Village unsure of response on Hlass

Center's ban of CA official not on Long Reach agenda

He denies claims of harassment

Columbia

August 19, 2004|By Laura Cadiz | Laura Cadiz,SUN STAFF

The head of the Long Reach Village Board said yesterday that he is unsure when, or if, the panel will discuss the banning of its Columbia Council representative from the village shopping center.

Board Chairman William A. Taylor had said the board, which can start the process to recall a council representative, would be conferring about David Hlass' yearlong ban from the shopping center.

But the board did not discuss the matter at its meeting this month and has not placed it on the agenda for next month.

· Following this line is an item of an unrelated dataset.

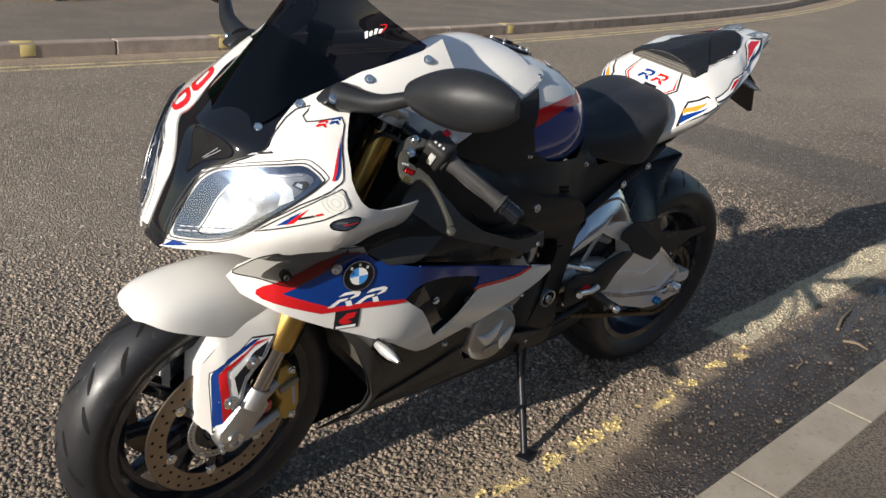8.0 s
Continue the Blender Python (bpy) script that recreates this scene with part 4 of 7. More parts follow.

"I'm not clear as to whether it will come up again," said Taylor, who would not elaborate on why the board might not address the issue.

Perrine & Wheeler Real Estate Investments, which manages the center, banned Hlass from the shopping center June 7, accusing him of harassing and threatening employees of the company. Hlass had been complaining about Perrine & Wheeler's management of the center, which it bought in February.

Perrine & Wheeler claimed that Hlass verbally accosted company employees while acting as a representative for tenants to address problems that the company characterized as nonexistent.

Hlass, who could not be reached for comment yesterday, has disputed the allegations and called the ban "retaliation" for trying to make the company attend to heating, air-conditioning and plumbing maintenance problems at some of the center's offices.

Taylor said the allegations against Hlass "greatly alarm" him if they are true.

The Long Reach Village Board, the village manager or 25 percent of the village's 5,700 households can call for a special meeting at which voters could decide to recall a council representative. Fifty eligible voters would have to be present to validate the meeting.

If voters recall the council member - which has never been done - the village board would appoint someone to take his place.

Hlass, a 50-year-old retired military officer and pilot, is in the middle of a two-year term that expires in April.

The 10-member council also acts as the Columbia Association board of directors, which has the authority to remove a board member with a two-thirds vote.

Columbia Council Chairman Joshua Feldmark said yesterday that the decision of whether a member remains on the council lies with the village.

"I always said that I would yield to whatever decision they made," he said. "We will deal with the consequences if they decide to go forward or if they don't."

Howard County Councilman David A. Rakes, an east Columbia Democrat, said recalling a Columbia Council member would be "unprecedented" and was pleased that the process to start a recall may not happen.

"I think the best thing is for cool heads to prevail and to work this out without engaging in a recall," he said.